→ **PROBLEM REQUIREMENTS**
Extract every line that contains the string "Continue".

→ **MATERIAL FOR THIS EXERCISE**
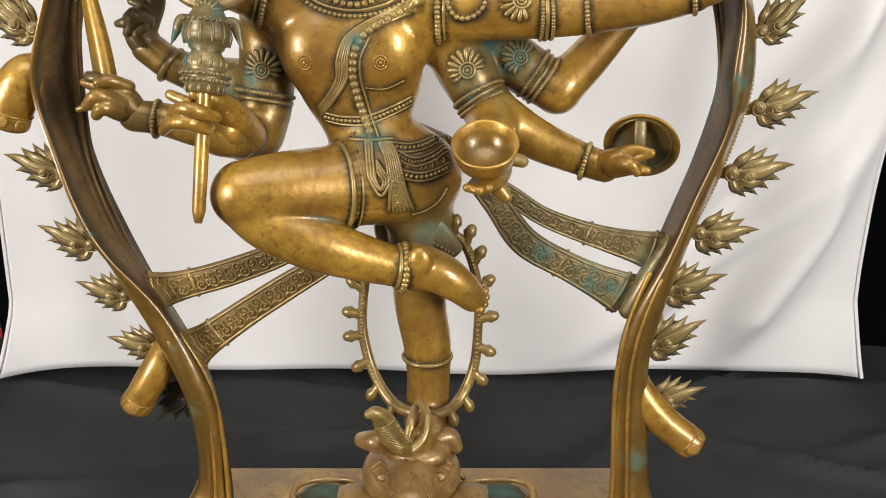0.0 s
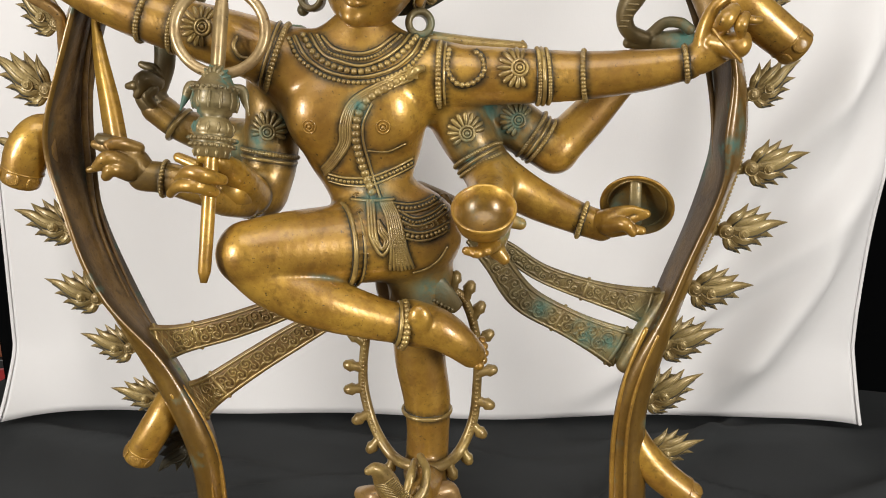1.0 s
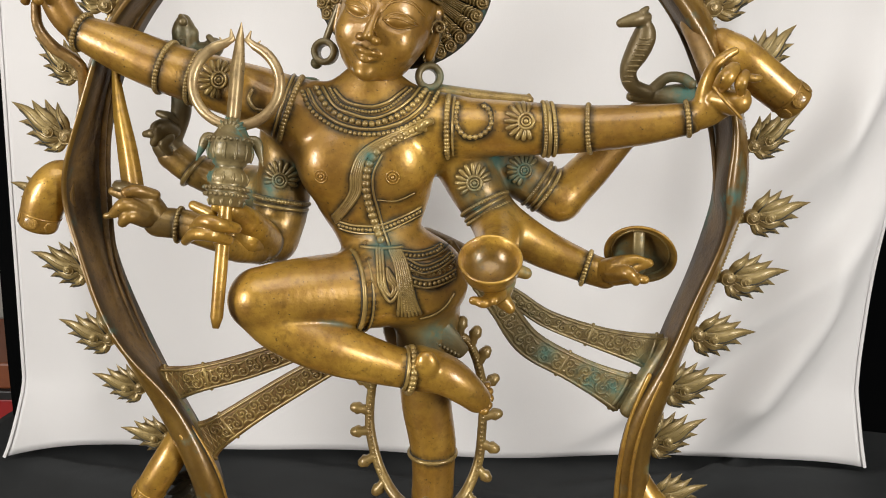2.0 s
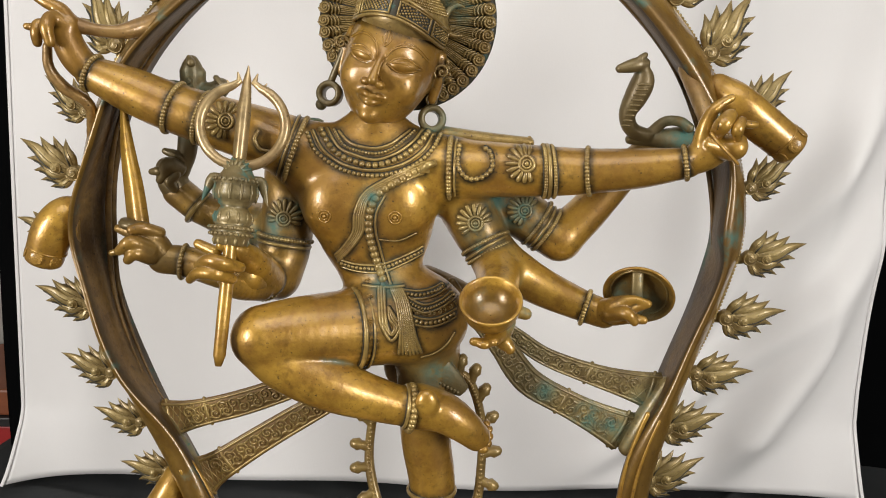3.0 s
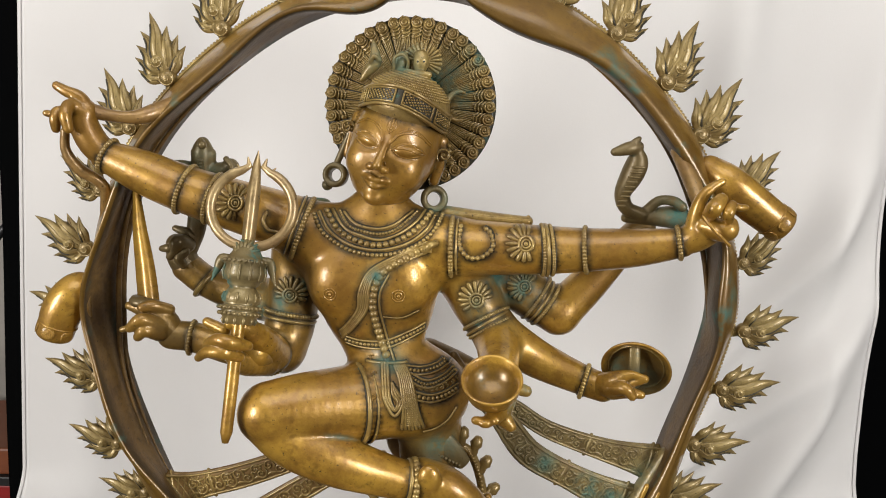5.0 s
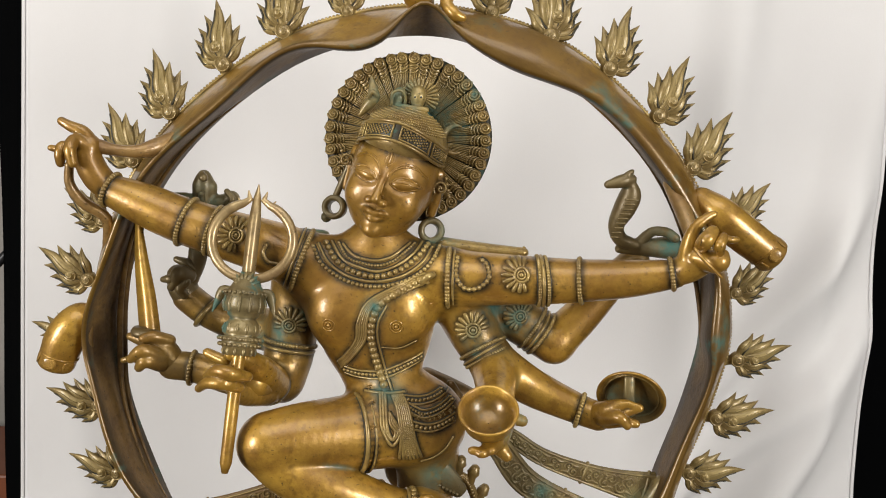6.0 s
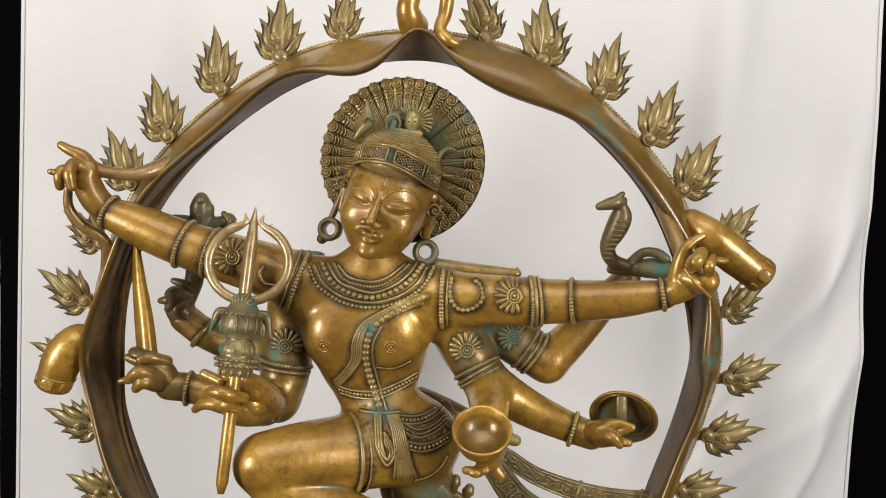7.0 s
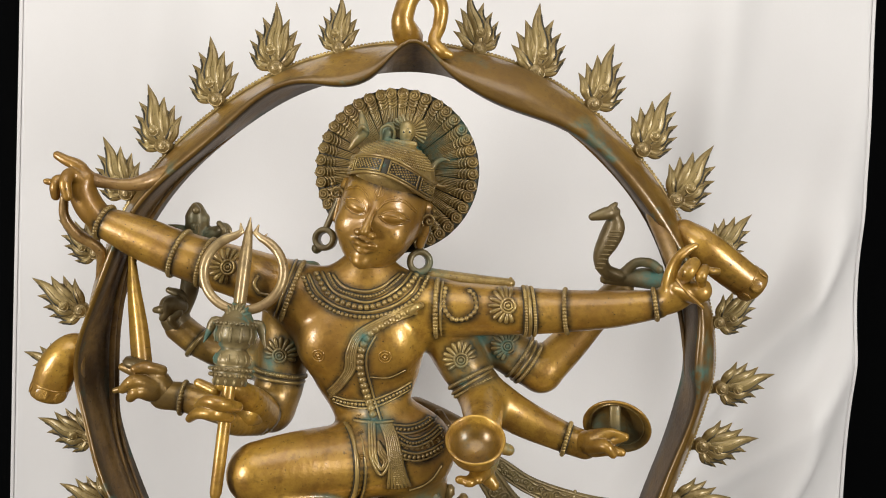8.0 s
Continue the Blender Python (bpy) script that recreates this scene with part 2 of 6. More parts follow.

--

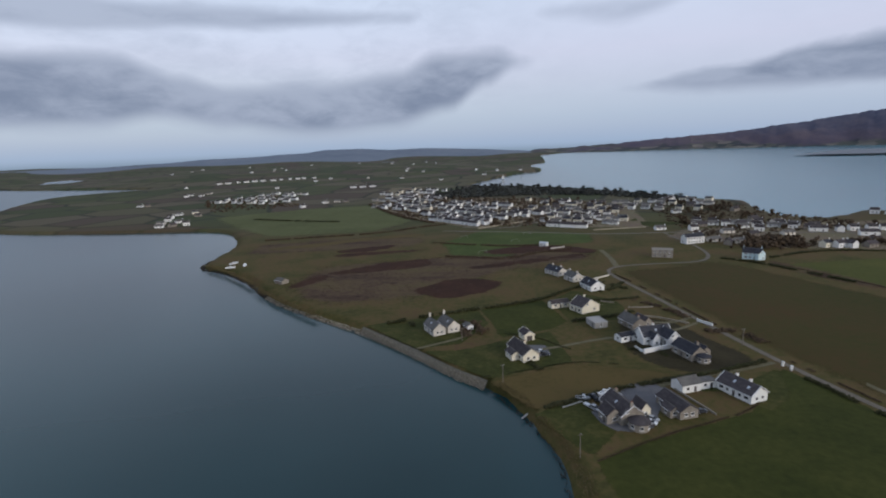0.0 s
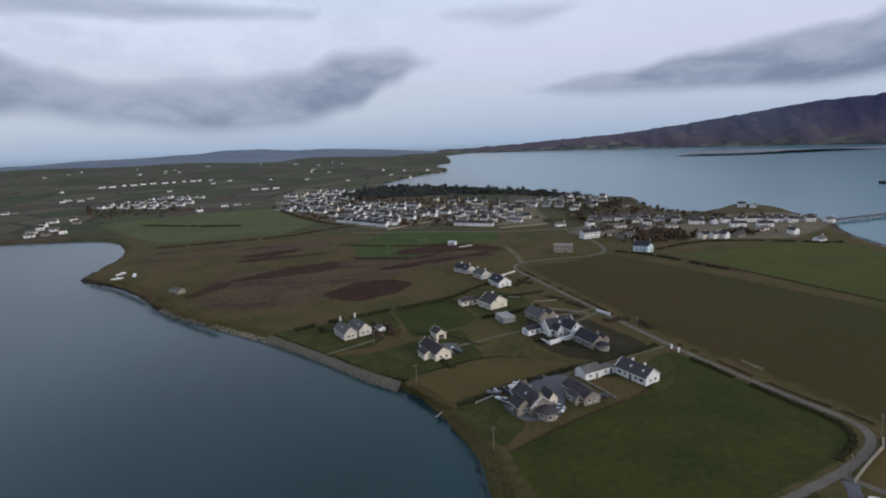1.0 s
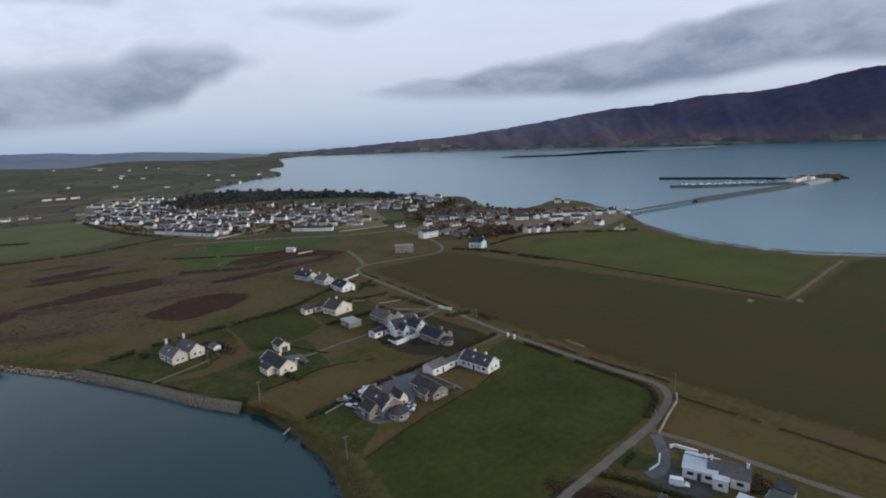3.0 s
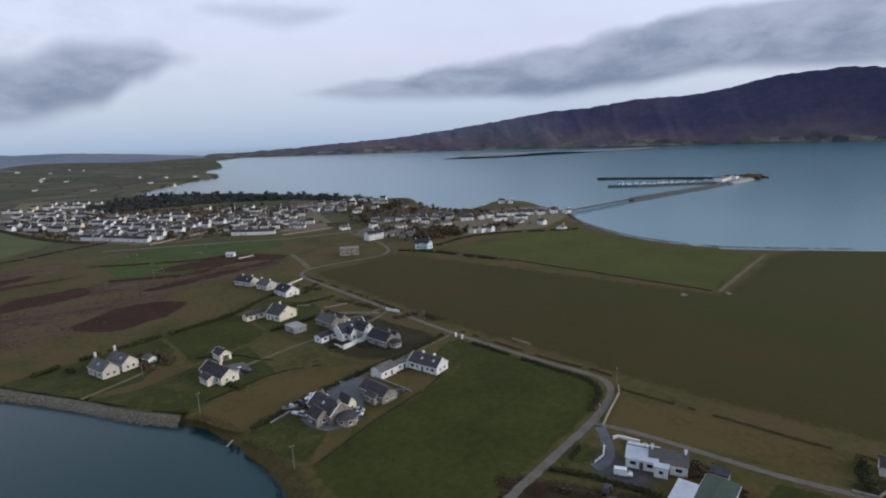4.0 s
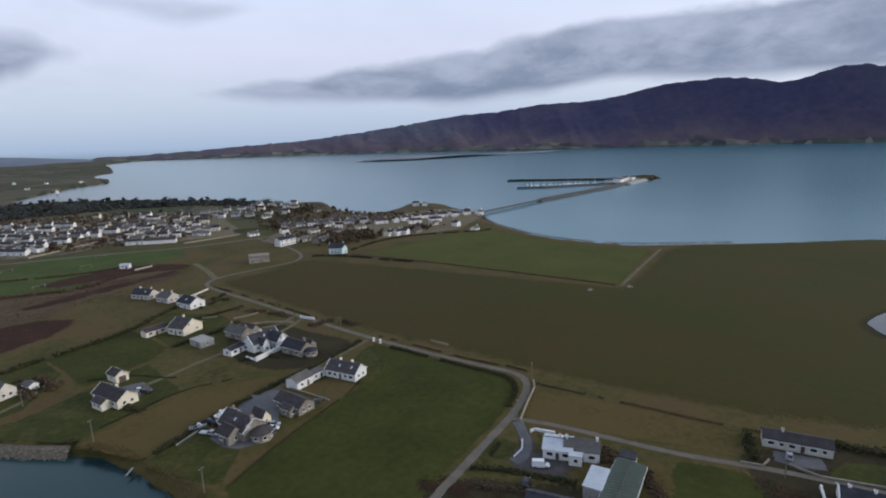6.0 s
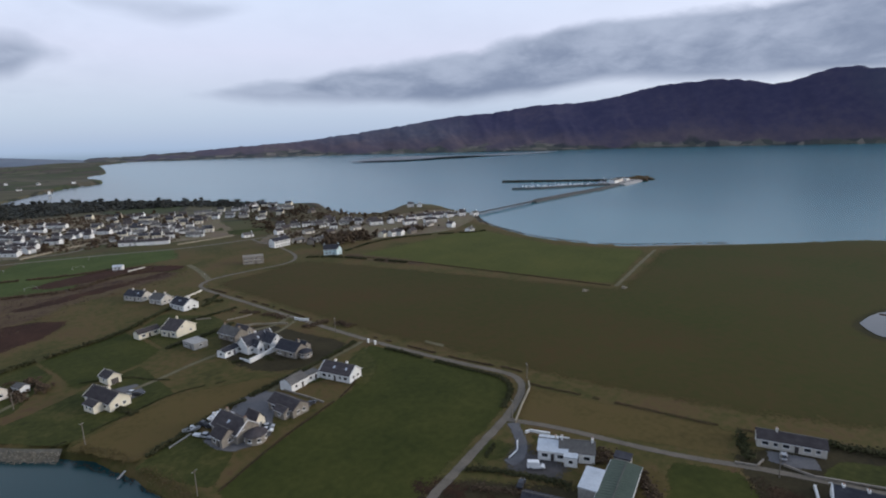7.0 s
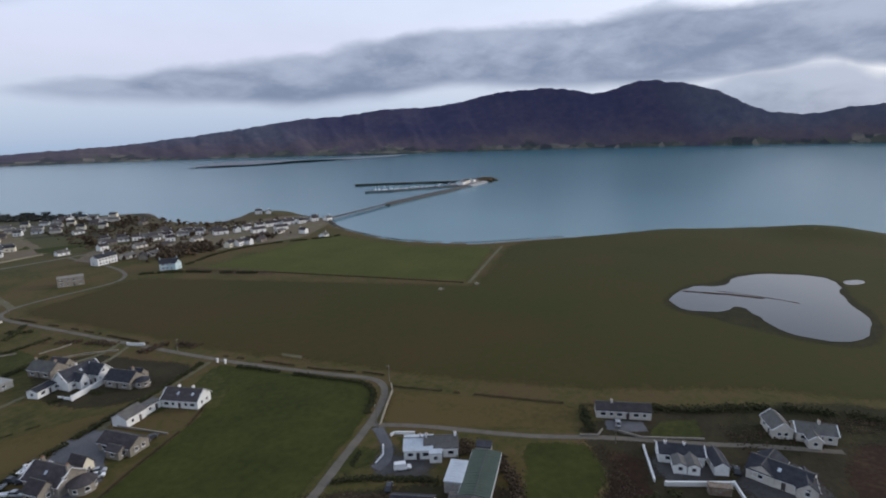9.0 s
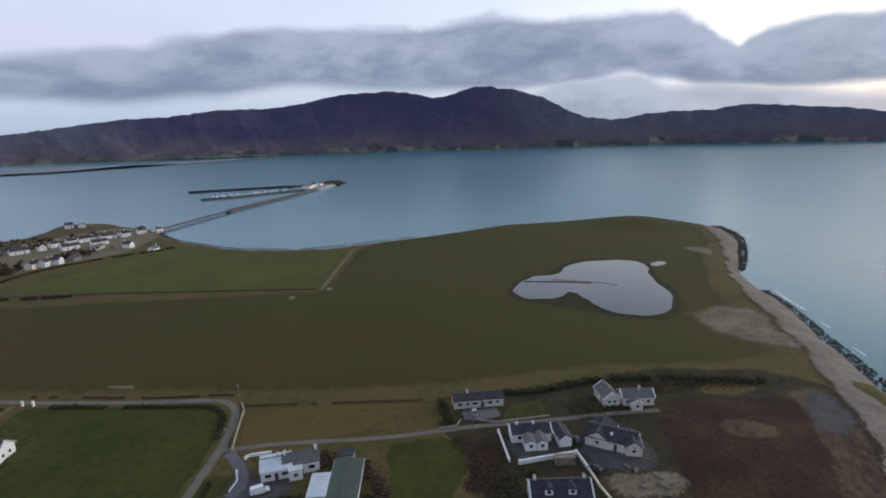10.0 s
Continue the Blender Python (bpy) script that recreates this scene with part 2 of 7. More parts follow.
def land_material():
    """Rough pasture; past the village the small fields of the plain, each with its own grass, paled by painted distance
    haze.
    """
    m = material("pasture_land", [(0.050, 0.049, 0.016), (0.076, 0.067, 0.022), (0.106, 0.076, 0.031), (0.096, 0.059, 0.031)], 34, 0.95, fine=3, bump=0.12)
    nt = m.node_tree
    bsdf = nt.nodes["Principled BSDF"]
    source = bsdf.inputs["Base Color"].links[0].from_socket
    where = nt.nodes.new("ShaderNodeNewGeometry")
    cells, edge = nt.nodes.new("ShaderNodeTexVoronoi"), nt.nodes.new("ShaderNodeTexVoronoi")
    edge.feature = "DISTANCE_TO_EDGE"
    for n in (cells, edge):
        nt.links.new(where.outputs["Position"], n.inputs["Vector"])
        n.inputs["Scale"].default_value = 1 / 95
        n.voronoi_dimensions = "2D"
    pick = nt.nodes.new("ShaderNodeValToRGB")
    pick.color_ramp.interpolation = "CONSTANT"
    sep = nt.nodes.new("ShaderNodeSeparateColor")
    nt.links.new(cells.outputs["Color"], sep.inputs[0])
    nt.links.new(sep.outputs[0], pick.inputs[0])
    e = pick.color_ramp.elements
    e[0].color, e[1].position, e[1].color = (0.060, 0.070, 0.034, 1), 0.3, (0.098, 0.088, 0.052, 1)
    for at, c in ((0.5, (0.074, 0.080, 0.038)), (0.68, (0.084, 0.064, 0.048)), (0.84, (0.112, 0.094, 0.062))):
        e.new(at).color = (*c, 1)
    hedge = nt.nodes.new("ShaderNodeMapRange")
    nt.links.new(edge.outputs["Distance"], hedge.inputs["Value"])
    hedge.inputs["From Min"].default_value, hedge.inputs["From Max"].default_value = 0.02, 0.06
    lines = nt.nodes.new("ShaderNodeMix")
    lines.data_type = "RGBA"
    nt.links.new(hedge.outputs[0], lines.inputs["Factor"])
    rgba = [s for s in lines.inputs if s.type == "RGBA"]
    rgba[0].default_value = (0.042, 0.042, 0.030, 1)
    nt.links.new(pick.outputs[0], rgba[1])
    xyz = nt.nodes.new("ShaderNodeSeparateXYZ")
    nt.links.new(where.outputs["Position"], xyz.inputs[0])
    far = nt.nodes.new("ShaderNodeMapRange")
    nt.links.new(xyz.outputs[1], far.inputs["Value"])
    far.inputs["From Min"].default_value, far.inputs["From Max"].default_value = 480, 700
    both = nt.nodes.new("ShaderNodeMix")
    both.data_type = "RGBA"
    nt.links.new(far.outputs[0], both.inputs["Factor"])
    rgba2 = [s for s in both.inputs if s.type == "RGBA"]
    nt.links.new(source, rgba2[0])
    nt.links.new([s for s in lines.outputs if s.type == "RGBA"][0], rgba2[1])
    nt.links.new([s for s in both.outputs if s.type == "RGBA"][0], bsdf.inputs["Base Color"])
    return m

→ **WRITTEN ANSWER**
Continue the Blender Python (bpy) script that recreates this scene with part 2 of 6. More parts follow.
Continue the Blender Python (bpy) script that recreates this scene with part 2 of 7. More parts follow.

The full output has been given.